AIM OF THE TASK >> Without including any images, repeat the data exactly.

>> begin

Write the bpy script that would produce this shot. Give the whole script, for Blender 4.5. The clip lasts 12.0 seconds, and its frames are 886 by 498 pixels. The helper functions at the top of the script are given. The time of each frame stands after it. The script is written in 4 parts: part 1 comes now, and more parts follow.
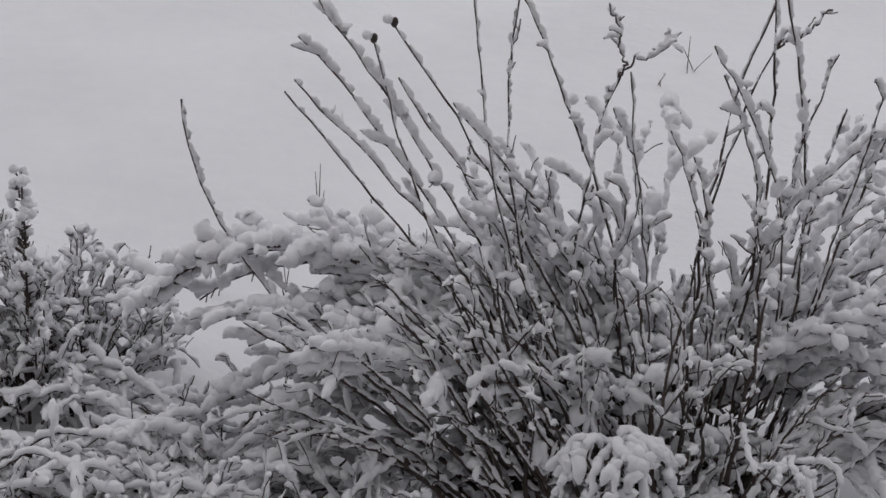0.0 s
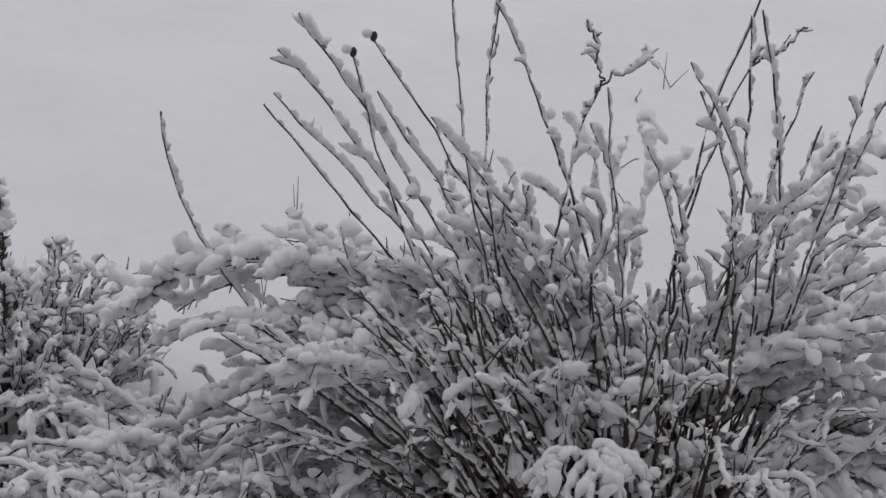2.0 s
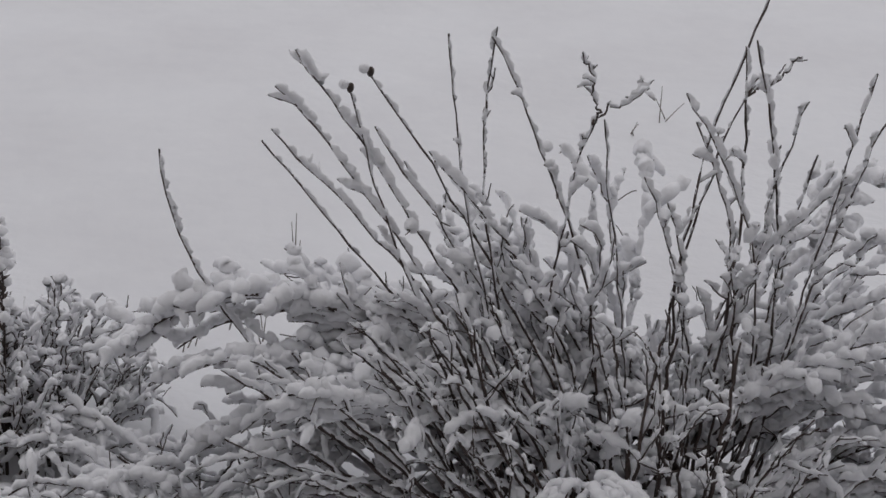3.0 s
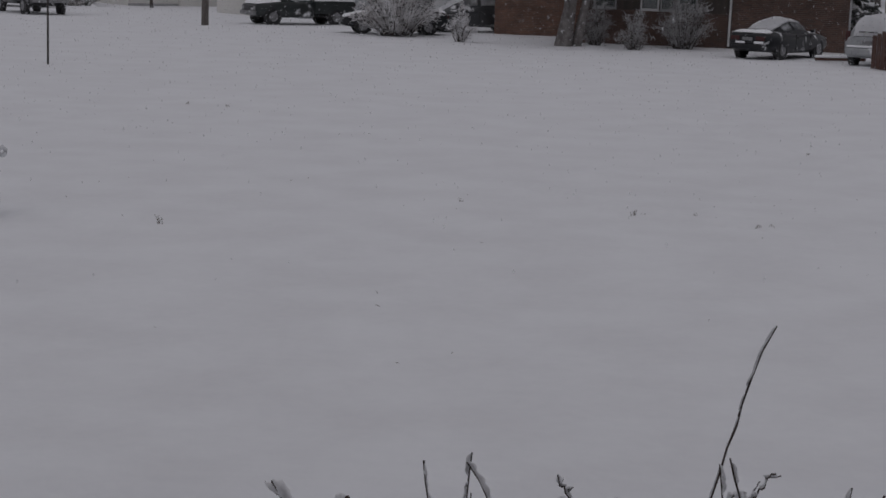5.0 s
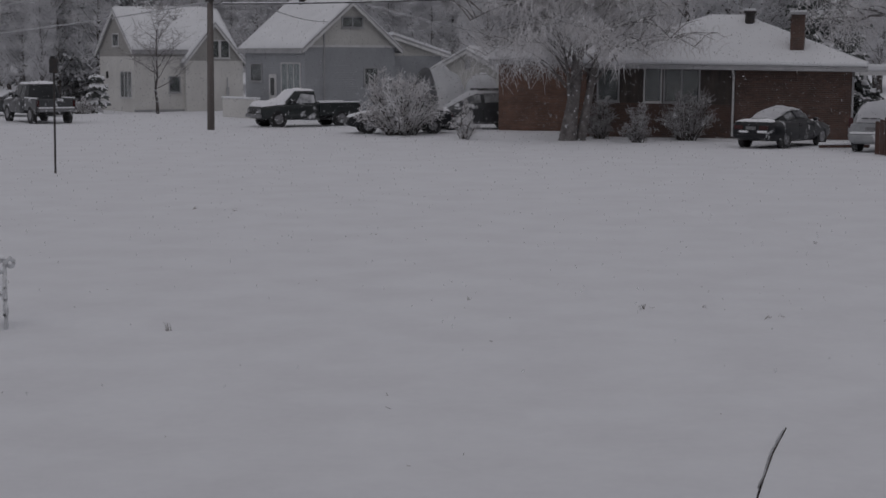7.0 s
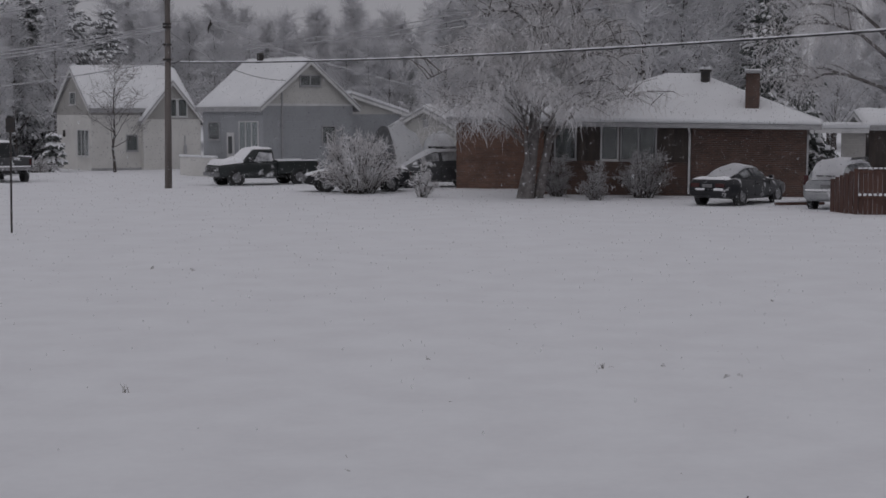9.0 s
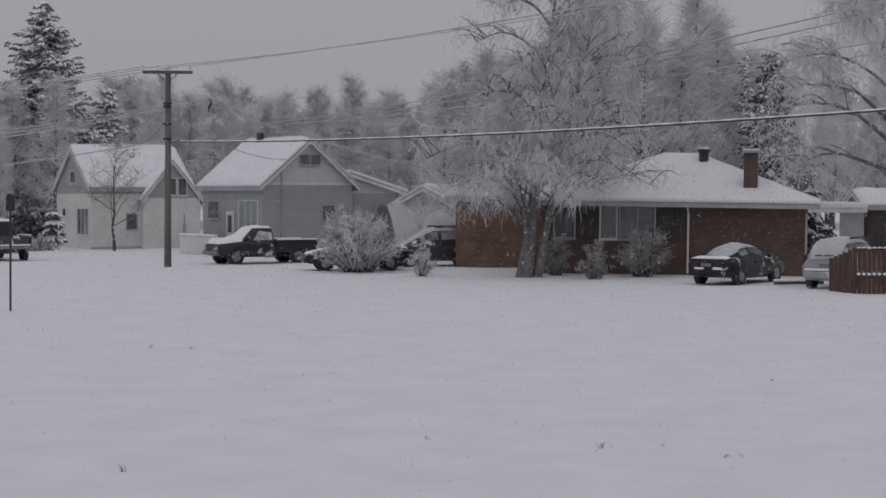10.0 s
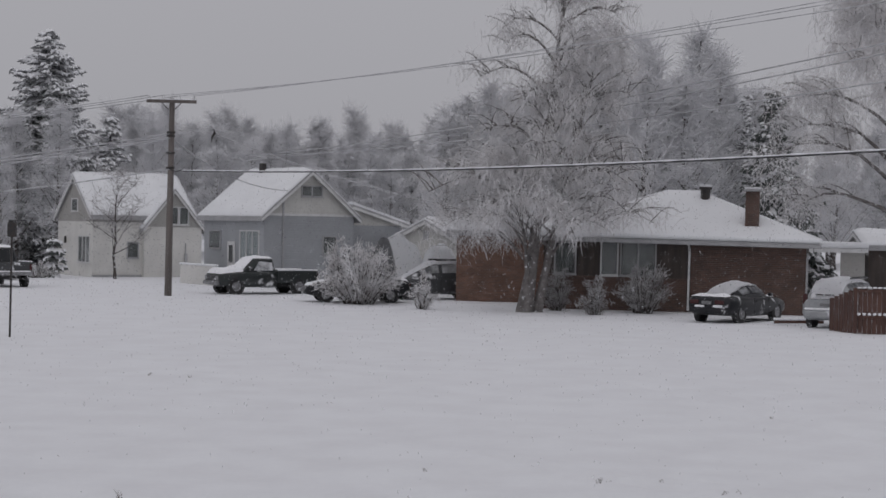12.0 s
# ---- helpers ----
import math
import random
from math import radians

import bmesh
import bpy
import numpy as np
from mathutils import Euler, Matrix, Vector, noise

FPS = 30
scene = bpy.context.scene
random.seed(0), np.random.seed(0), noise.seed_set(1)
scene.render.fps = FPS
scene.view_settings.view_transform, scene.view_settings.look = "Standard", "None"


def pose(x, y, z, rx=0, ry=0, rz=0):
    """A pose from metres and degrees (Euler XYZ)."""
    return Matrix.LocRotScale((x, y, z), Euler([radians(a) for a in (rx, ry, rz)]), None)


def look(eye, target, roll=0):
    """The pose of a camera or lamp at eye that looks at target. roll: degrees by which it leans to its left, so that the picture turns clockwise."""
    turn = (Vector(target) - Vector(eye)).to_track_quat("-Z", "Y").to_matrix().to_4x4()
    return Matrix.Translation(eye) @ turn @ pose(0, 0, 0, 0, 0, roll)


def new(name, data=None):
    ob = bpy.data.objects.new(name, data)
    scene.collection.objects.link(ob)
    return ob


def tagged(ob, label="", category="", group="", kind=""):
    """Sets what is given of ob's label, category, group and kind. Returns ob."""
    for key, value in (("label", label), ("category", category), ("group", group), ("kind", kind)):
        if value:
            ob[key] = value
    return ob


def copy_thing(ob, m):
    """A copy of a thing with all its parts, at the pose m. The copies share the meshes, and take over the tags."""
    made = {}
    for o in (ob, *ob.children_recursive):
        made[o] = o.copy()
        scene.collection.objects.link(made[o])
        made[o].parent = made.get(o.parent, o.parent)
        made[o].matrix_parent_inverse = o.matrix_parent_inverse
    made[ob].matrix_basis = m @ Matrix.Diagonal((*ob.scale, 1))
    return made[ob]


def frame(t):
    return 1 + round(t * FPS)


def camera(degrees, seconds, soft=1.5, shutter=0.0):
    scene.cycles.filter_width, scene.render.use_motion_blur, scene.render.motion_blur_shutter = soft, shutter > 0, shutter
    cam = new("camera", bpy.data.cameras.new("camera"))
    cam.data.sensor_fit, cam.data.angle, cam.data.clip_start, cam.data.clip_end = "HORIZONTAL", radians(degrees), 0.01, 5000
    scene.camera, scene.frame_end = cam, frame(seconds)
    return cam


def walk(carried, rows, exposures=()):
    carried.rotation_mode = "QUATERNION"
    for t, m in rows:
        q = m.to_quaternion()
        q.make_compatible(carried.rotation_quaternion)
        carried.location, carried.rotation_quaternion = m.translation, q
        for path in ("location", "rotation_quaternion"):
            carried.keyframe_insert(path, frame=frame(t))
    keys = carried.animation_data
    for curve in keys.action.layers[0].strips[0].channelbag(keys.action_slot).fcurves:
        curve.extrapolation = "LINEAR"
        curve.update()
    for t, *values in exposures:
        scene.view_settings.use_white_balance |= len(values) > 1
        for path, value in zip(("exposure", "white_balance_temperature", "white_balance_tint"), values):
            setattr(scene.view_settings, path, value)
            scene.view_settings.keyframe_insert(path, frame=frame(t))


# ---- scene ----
cam = camera(29.3, 12.0, soft=1.6)


def at(x, y, z, yaw, pitch, roll):
    return pose(x, y, z, 90 + pitch, 0, yaw) @ pose(0, 0, 0, 0, 0, roll)


PATH = [
    (0.0, at(-0.005, 0.039, 3.239, 2.01, -25.85, 3.32)),
    (0.5, at(-0.005, 0.037, 3.239, 1.82, -26.02, 3.31)),
    (1.0, at(-0.006, 0.031, 3.241, 1.61, -25.96, 3.57)),
    (1.5, at(-0.007, 0.021, 3.244, 1.30, -25.56, 3.65)),
    (2.0, at(-0.008, 0.010, 3.249, 1.15, -25.32, 4.04)),
    (2.5, at(-0.010, 0.002, 3.246, 1.11, -25.00, 4.06)),
    (2.7, at(-0.011, -0.001, 3.244, 1.11, -24.75, 3.85)),
    (4.3, at(-0.008, -0.029, 3.221, 1.31, -16.55, 1.30)),
    (4.5, at(-0.006, -0.032, 3.231, 1.29, -14.86, 1.30)),
    (5.0, at(-0.001, -0.030, 3.258, 1.04, -9.77, 1.67)),
    (5.5, at(0.009, -0.026, 3.264, 1.28, -8.30, 0.90)),
    (6.0, at(0.008, -0.021, 3.278, 1.58, -7.72, 0.75)),
    (6.5, at(0.014, -0.018, 3.288, 1.51, -7.15, -0.05)),
    (7.0, at(0.017, -0.015, 3.298, 1.42, -6.53, 0.05)),
    (7.2, at(0.017, -0.014, 3.302, 1.35, -6.25, 0.80)),
    (8.8, at(0.009, -0.004, 3.332, 0.06, -5.15, 0.75)),
    (9.0, at(0.009, -0.003, 3.333, 0.00, -4.60, -0.01)),
    (9.5, at(0.009, -0.002, 3.331, -0.07, -2.97, -0.19)),
    (10.0, at(0.008, 0.000, 3.329, -0.03, -1.93, 0.05)),
    (10.5, at(0.005, 0.000, 3.327, -0.08, -1.80, 0.28)),
    (11.0, at(0.003, 0.001, 3.323, 0.00, -1.62, 0.49)),
    (11.5, at(0.001, 0.001, 3.314, 0.04, -1.17, 0.59)),
    (12.0, at(0.000, 0.000, 3.300, 0.00, -0.78, 1.00)),
]
walk(cam, PATH, [(0.0, 0.35, 6530, 12.5), (1.0, 0.53, 6560, 12.5), (1.5, 0.50, 6580, 12.5), (2.0, 0.36, 6560, 12.5), (2.7, 0.34, 6560, 12.5), (4.3, -0.57, 6400, 15), (7.2, -0.68, 6350, 15), (8.8, -0.51, 6350, 15), (9.5, -0.19, 6350, 15), (10.5, -0.10, 6350, 14), (11.2, -0.09, 6350, 14), (12.0, 0.0, 6400, 13.5)])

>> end

RESPONSE TO THE TASK >>
Write the bpy script that would produce this shot. Give the whole script, for Blender 4.5. The clip lasts 12.0 seconds, and its frames are 886 by 498 pixels. The helper functions at the top of the script are given. The time of each frame stands after it. The script is written in 4 parts: part 1 comes now, and more parts follow.
0.0 s
2.0 s
3.0 s
5.0 s
7.0 s
9.0 s
10.0 s
12.0 s
# ---- helpers ----
import math
import random
from math import radians

import bmesh
import bpy
import numpy as np
from mathutils import Euler, Matrix, Vector, noise

FPS = 30
scene = bpy.context.scene
random.seed(0), np.random.seed(0), noise.seed_set(1)
scene.render.fps = FPS
scene.view_settings.view_transform, scene.view_settings.look = "Standard", "None"


def pose(x, y, z, rx=0, ry=0, rz=0):
    """A pose from metres and degrees (Euler XYZ)."""
    return Matrix.LocRotScale((x, y, z), Euler([radians(a) for a in (rx, ry, rz)]), None)


def look(eye, target, roll=0):
    """The pose of a camera or lamp at eye that looks at target. roll: degrees by which it leans to its left, so that the picture turns clockwise."""
    turn = (Vector(target) - Vector(eye)).to_track_quat("-Z", "Y").to_matrix().to_4x4()
    return Matrix.Translation(eye) @ turn @ pose(0, 0, 0, 0, 0, roll)


def new(name, data=None):
    ob = bpy.data.objects.new(name, data)
    scene.collection.objects.link(ob)
    return ob


def tagged(ob, label="", category="", group="", kind=""):
    """Sets what is given of ob's label, category, group and kind. Returns ob."""
    for key, value in (("label", label), ("category", category), ("group", group), ("kind", kind)):
        if value:
            ob[key] = value
    return ob


def copy_thing(ob, m):
    """A copy of a thing with all its parts, at the pose m. The copies share the meshes, and take over the tags."""
    made = {}
    for o in (ob, *ob.children_recursive):
        made[o] = o.copy()
        scene.collection.objects.link(made[o])
        made[o].parent = made.get(o.parent, o.parent)
        made[o].matrix_parent_inverse = o.matrix_parent_inverse
    made[ob].matrix_basis = m @ Matrix.Diagonal((*ob.scale, 1))
    return made[ob]


def frame(t):
    return 1 + round(t * FPS)


def camera(degrees, seconds, soft=1.5, shutter=0.0):
    scene.cycles.filter_width, scene.render.use_motion_blur, scene.render.motion_blur_shutter = soft, shutter > 0, shutter
    cam = new("camera", bpy.data.cameras.new("camera"))
    cam.data.sensor_fit, cam.data.angle, cam.data.clip_start, cam.data.clip_end = "HORIZONTAL", radians(degrees), 0.01, 5000
    scene.camera, scene.frame_end = cam, frame(seconds)
    return cam


def walk(carried, rows, exposures=()):
    carried.rotation_mode = "QUATERNION"
    for t, m in rows:
        q = m.to_quaternion()
        q.make_compatible(carried.rotation_quaternion)
        carried.location, carried.rotation_quaternion = m.translation, q
        for path in ("location", "rotation_quaternion"):
            carried.keyframe_insert(path, frame=frame(t))
    keys = carried.animation_data
    for curve in keys.action.layers[0].strips[0].channelbag(keys.action_slot).fcurves:
        curve.extrapolation = "LINEAR"
        curve.update()
    for t, *values in exposures:
        scene.view_settings.use_white_balance |= len(values) > 1
        for path, value in zip(("exposure", "white_balance_temperature", "white_balance_tint"), values):
            setattr(scene.view_settings, path, value)
            scene.view_settings.keyframe_insert(path, frame=frame(t))


# ---- scene ----
cam = camera(29.3, 12.0, soft=1.6)


def at(x, y, z, yaw, pitch, roll):
    return pose(x, y, z, 90 + pitch, 0, yaw) @ pose(0, 0, 0, 0, 0, roll)


PATH = [
    (0.0, at(-0.005, 0.039, 3.239, 2.01, -25.85, 3.32)),
    (0.5, at(-0.005, 0.037, 3.239, 1.82, -26.02, 3.31)),
    (1.0, at(-0.006, 0.031, 3.241, 1.61, -25.96, 3.57)),
    (1.5, at(-0.007, 0.021, 3.244, 1.30, -25.56, 3.65)),
    (2.0, at(-0.008, 0.010, 3.249, 1.15, -25.32, 4.04)),
    (2.5, at(-0.010, 0.002, 3.246, 1.11, -25.00, 4.06)),
    (2.7, at(-0.011, -0.001, 3.244, 1.11, -24.75, 3.85)),
    (4.3, at(-0.008, -0.029, 3.221, 1.31, -16.55, 1.30)),
    (4.5, at(-0.006, -0.032, 3.231, 1.29, -14.86, 1.30)),
    (5.0, at(-0.001, -0.030, 3.258, 1.04, -9.77, 1.67)),
    (5.5, at(0.009, -0.026, 3.264, 1.28, -8.30, 0.90)),
    (6.0, at(0.008, -0.021, 3.278, 1.58, -7.72, 0.75)),
    (6.5, at(0.014, -0.018, 3.288, 1.51, -7.15, -0.05)),
    (7.0, at(0.017, -0.015, 3.298, 1.42, -6.53, 0.05)),
    (7.2, at(0.017, -0.014, 3.302, 1.35, -6.25, 0.80)),
    (8.8, at(0.009, -0.004, 3.332, 0.06, -5.15, 0.75)),
    (9.0, at(0.009, -0.003, 3.333, 0.00, -4.60, -0.01)),
    (9.5, at(0.009, -0.002, 3.331, -0.07, -2.97, -0.19)),
    (10.0, at(0.008, 0.000, 3.329, -0.03, -1.93, 0.05)),
    (10.5, at(0.005, 0.000, 3.327, -0.08, -1.80, 0.28)),
    (11.0, at(0.003, 0.001, 3.323, 0.00, -1.62, 0.49)),
    (11.5, at(0.001, 0.001, 3.314, 0.04, -1.17, 0.59)),
    (12.0, at(0.000, 0.000, 3.300, 0.00, -0.78, 1.00)),
]
walk(cam, PATH, [(0.0, 0.35, 6530, 12.5), (1.0, 0.53, 6560, 12.5), (1.5, 0.50, 6580, 12.5), (2.0, 0.36, 6560, 12.5), (2.7, 0.34, 6560, 12.5), (4.3, -0.57, 6400, 15), (7.2, -0.68, 6350, 15), (8.8, -0.51, 6350, 15), (9.5, -0.19, 6350, 15), (10.5, -0.10, 6350, 14), (11.2, -0.09, 6350, 14), (12.0, 0.0, 6400, 13.5)])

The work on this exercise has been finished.